What you will do -
Reproduce every entry exactly, without alteration.

-- start Material supplied --

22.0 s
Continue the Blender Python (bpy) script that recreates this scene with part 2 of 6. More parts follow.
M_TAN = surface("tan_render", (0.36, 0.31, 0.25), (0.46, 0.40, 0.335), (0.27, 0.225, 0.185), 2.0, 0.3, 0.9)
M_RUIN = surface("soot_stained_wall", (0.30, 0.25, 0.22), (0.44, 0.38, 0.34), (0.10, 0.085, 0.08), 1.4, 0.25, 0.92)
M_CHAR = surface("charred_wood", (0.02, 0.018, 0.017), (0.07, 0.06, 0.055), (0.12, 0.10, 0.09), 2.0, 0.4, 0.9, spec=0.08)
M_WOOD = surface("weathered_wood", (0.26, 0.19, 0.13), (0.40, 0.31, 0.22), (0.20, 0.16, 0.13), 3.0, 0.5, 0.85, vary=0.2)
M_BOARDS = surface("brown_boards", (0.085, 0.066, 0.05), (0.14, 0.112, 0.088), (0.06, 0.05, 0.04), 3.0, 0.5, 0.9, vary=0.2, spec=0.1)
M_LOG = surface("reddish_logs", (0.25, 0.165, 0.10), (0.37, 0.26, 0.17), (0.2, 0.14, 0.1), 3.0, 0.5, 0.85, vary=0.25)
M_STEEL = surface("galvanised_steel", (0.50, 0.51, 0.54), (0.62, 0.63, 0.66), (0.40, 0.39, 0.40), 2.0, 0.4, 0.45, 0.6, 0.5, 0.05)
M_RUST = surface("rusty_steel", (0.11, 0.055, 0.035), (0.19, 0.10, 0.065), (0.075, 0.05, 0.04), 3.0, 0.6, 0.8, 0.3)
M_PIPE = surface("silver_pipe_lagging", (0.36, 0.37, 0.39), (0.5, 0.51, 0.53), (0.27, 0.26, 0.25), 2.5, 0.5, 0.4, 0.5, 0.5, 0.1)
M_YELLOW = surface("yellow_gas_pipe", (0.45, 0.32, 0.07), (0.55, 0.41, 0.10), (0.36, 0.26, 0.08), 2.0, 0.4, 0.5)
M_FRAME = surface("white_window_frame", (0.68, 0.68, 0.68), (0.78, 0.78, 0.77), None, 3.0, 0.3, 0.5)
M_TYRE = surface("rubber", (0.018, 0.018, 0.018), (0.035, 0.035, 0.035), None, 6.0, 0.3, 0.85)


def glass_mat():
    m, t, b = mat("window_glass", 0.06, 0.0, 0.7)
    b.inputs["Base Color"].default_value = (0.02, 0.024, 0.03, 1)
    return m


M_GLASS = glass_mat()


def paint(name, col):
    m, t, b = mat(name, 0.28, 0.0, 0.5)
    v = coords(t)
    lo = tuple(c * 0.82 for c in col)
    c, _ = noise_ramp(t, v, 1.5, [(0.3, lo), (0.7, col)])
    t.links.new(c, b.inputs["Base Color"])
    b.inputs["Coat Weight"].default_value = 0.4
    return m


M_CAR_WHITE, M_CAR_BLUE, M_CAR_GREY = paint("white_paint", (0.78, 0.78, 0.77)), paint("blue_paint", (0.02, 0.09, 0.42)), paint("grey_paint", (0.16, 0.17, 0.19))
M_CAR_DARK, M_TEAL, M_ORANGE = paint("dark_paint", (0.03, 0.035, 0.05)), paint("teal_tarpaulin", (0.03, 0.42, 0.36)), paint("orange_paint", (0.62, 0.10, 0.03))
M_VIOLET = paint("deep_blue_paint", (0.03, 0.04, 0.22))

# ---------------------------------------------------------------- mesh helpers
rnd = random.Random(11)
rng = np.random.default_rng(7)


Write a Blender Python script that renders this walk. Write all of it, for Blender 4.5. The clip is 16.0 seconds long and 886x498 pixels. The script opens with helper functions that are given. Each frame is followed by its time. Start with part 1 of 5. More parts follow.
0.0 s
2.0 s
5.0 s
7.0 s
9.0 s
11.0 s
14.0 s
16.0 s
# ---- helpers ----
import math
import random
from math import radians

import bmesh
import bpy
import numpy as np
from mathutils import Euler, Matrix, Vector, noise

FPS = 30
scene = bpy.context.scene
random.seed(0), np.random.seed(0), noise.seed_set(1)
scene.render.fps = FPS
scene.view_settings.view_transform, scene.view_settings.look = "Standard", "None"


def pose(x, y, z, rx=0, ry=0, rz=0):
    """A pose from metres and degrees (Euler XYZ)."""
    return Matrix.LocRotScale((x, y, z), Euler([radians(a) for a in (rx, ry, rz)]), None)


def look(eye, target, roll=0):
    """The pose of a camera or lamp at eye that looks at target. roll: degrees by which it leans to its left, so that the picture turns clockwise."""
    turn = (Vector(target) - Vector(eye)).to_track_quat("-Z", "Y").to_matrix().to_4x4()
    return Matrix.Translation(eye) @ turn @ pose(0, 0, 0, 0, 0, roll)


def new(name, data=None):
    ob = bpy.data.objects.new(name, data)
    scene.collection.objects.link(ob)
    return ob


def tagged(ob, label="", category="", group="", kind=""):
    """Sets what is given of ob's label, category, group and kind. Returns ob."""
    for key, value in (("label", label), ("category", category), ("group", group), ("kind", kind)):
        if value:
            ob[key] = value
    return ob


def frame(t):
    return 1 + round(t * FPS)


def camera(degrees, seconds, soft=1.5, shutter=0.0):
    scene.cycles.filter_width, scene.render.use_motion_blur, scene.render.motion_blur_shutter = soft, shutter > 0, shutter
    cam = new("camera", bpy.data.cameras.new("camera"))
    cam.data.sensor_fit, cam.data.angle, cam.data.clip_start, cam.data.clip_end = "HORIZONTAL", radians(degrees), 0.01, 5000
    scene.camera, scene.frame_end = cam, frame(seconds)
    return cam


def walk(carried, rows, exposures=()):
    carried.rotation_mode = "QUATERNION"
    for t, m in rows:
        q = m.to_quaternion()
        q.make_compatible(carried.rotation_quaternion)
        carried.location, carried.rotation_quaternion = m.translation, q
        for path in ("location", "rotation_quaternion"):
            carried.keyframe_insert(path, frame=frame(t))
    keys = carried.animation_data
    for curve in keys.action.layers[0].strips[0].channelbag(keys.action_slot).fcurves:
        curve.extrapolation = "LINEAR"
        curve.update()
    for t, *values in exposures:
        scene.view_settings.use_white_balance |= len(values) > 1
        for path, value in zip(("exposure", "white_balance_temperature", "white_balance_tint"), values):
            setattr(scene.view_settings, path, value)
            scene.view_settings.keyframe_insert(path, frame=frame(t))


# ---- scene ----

-- end Material supplied --

Output of the task -
22.0 s
Continue the Blender Python (bpy) script that recreates this scene with part 2 of 6. More parts follow.
M_TAN = surface("tan_render", (0.36, 0.31, 0.25), (0.46, 0.40, 0.335), (0.27, 0.225, 0.185), 2.0, 0.3, 0.9)
M_RUIN = surface("soot_stained_wall", (0.30, 0.25, 0.22), (0.44, 0.38, 0.34), (0.10, 0.085, 0.08), 1.4, 0.25, 0.92)
M_CHAR = surface("charred_wood", (0.02, 0.018, 0.017), (0.07, 0.06, 0.055), (0.12, 0.10, 0.09), 2.0, 0.4, 0.9, spec=0.08)
M_WOOD = surface("weathered_wood", (0.26, 0.19, 0.13), (0.40, 0.31, 0.22), (0.20, 0.16, 0.13), 3.0, 0.5, 0.85, vary=0.2)
M_BOARDS = surface("brown_boards", (0.085, 0.066, 0.05), (0.14, 0.112, 0.088), (0.06, 0.05, 0.04), 3.0, 0.5, 0.9, vary=0.2, spec=0.1)
M_LOG = surface("reddish_logs", (0.25, 0.165, 0.10), (0.37, 0.26, 0.17), (0.2, 0.14, 0.1), 3.0, 0.5, 0.85, vary=0.25)
M_STEEL = surface("galvanised_steel", (0.50, 0.51, 0.54), (0.62, 0.63, 0.66), (0.40, 0.39, 0.40), 2.0, 0.4, 0.45, 0.6, 0.5, 0.05)
M_RUST = surface("rusty_steel", (0.11, 0.055, 0.035), (0.19, 0.10, 0.065), (0.075, 0.05, 0.04), 3.0, 0.6, 0.8, 0.3)
M_PIPE = surface("silver_pipe_lagging", (0.36, 0.37, 0.39), (0.5, 0.51, 0.53), (0.27, 0.26, 0.25), 2.5, 0.5, 0.4, 0.5, 0.5, 0.1)
M_YELLOW = surface("yellow_gas_pipe", (0.45, 0.32, 0.07), (0.55, 0.41, 0.10), (0.36, 0.26, 0.08), 2.0, 0.4, 0.5)
M_FRAME = surface("white_window_frame", (0.68, 0.68, 0.68), (0.78, 0.78, 0.77), None, 3.0, 0.3, 0.5)
M_TYRE = surface("rubber", (0.018, 0.018, 0.018), (0.035, 0.035, 0.035), None, 6.0, 0.3, 0.85)


def glass_mat():
    m, t, b = mat("window_glass", 0.06, 0.0, 0.7)
    b.inputs["Base Color"].default_value = (0.02, 0.024, 0.03, 1)
    return m


M_GLASS = glass_mat()


def paint(name, col):
    m, t, b = mat(name, 0.28, 0.0, 0.5)
    v = coords(t)
    lo = tuple(c * 0.82 for c in col)
    c, _ = noise_ramp(t, v, 1.5, [(0.3, lo), (0.7, col)])
    t.links.new(c, b.inputs["Base Color"])
    b.inputs["Coat Weight"].default_value = 0.4
    return m


M_CAR_WHITE, M_CAR_BLUE, M_CAR_GREY = paint("white_paint", (0.78, 0.78, 0.77)), paint("blue_paint", (0.02, 0.09, 0.42)), paint("grey_paint", (0.16, 0.17, 0.19))
M_CAR_DARK, M_TEAL, M_ORANGE = paint("dark_paint", (0.03, 0.035, 0.05)), paint("teal_tarpaulin", (0.03, 0.42, 0.36)), paint("orange_paint", (0.62, 0.10, 0.03))
M_VIOLET = paint("deep_blue_paint", (0.03, 0.04, 0.22))

# ---------------------------------------------------------------- mesh helpers
rnd = random.Random(11)
rng = np.random.default_rng(7)


Write a Blender Python script that renders this walk. Write all of it, for Blender 4.5. The clip is 16.0 seconds long and 886x498 pixels. The script opens with helper functions that are given. Each frame is followed by its time. Start with part 1 of 5. More parts follow.
0.0 s
2.0 s
5.0 s
7.0 s
9.0 s
11.0 s
14.0 s
16.0 s
# ---- helpers ----
import math
import random
from math import radians

import bmesh
import bpy
import numpy as np
from mathutils import Euler, Matrix, Vector, noise

FPS = 30
scene = bpy.context.scene
random.seed(0), np.random.seed(0), noise.seed_set(1)
scene.render.fps = FPS
scene.view_settings.view_transform, scene.view_settings.look = "Standard", "None"


def pose(x, y, z, rx=0, ry=0, rz=0):
    """A pose from metres and degrees (Euler XYZ)."""
    return Matrix.LocRotScale((x, y, z), Euler([radians(a) for a in (rx, ry, rz)]), None)


def look(eye, target, roll=0):
    """The pose of a camera or lamp at eye that looks at target. roll: degrees by which it leans to its left, so that the picture turns clockwise."""
    turn = (Vector(target) - Vector(eye)).to_track_quat("-Z", "Y").to_matrix().to_4x4()
    return Matrix.Translation(eye) @ turn @ pose(0, 0, 0, 0, 0, roll)


def new(name, data=None):
    ob = bpy.data.objects.new(name, data)
    scene.collection.objects.link(ob)
    return ob


def tagged(ob, label="", category="", group="", kind=""):
    """Sets what is given of ob's label, category, group and kind. Returns ob."""
    for key, value in (("label", label), ("category", category), ("group", group), ("kind", kind)):
        if value:
            ob[key] = value
    return ob


def frame(t):
    return 1 + round(t * FPS)


def camera(degrees, seconds, soft=1.5, shutter=0.0):
    scene.cycles.filter_width, scene.render.use_motion_blur, scene.render.motion_blur_shutter = soft, shutter > 0, shutter
    cam = new("camera", bpy.data.cameras.new("camera"))
    cam.data.sensor_fit, cam.data.angle, cam.data.clip_start, cam.data.clip_end = "HORIZONTAL", radians(degrees), 0.01, 5000
    scene.camera, scene.frame_end = cam, frame(seconds)
    return cam


def walk(carried, rows, exposures=()):
    carried.rotation_mode = "QUATERNION"
    for t, m in rows:
        q = m.to_quaternion()
        q.make_compatible(carried.rotation_quaternion)
        carried.location, carried.rotation_quaternion = m.translation, q
        for path in ("location", "rotation_quaternion"):
            carried.keyframe_insert(path, frame=frame(t))
    keys = carried.animation_data
    for curve in keys.action.layers[0].strips[0].channelbag(keys.action_slot).fcurves:
        curve.extrapolation = "LINEAR"
        curve.update()
    for t, *values in exposures:
        scene.view_settings.use_white_balance |= len(values) > 1
        for path, value in zip(("exposure", "white_balance_temperature", "white_balance_tint"), values):
            setattr(scene.view_settings, path, value)
            scene.view_settings.keyframe_insert(path, frame=frame(t))


# ---- scene ----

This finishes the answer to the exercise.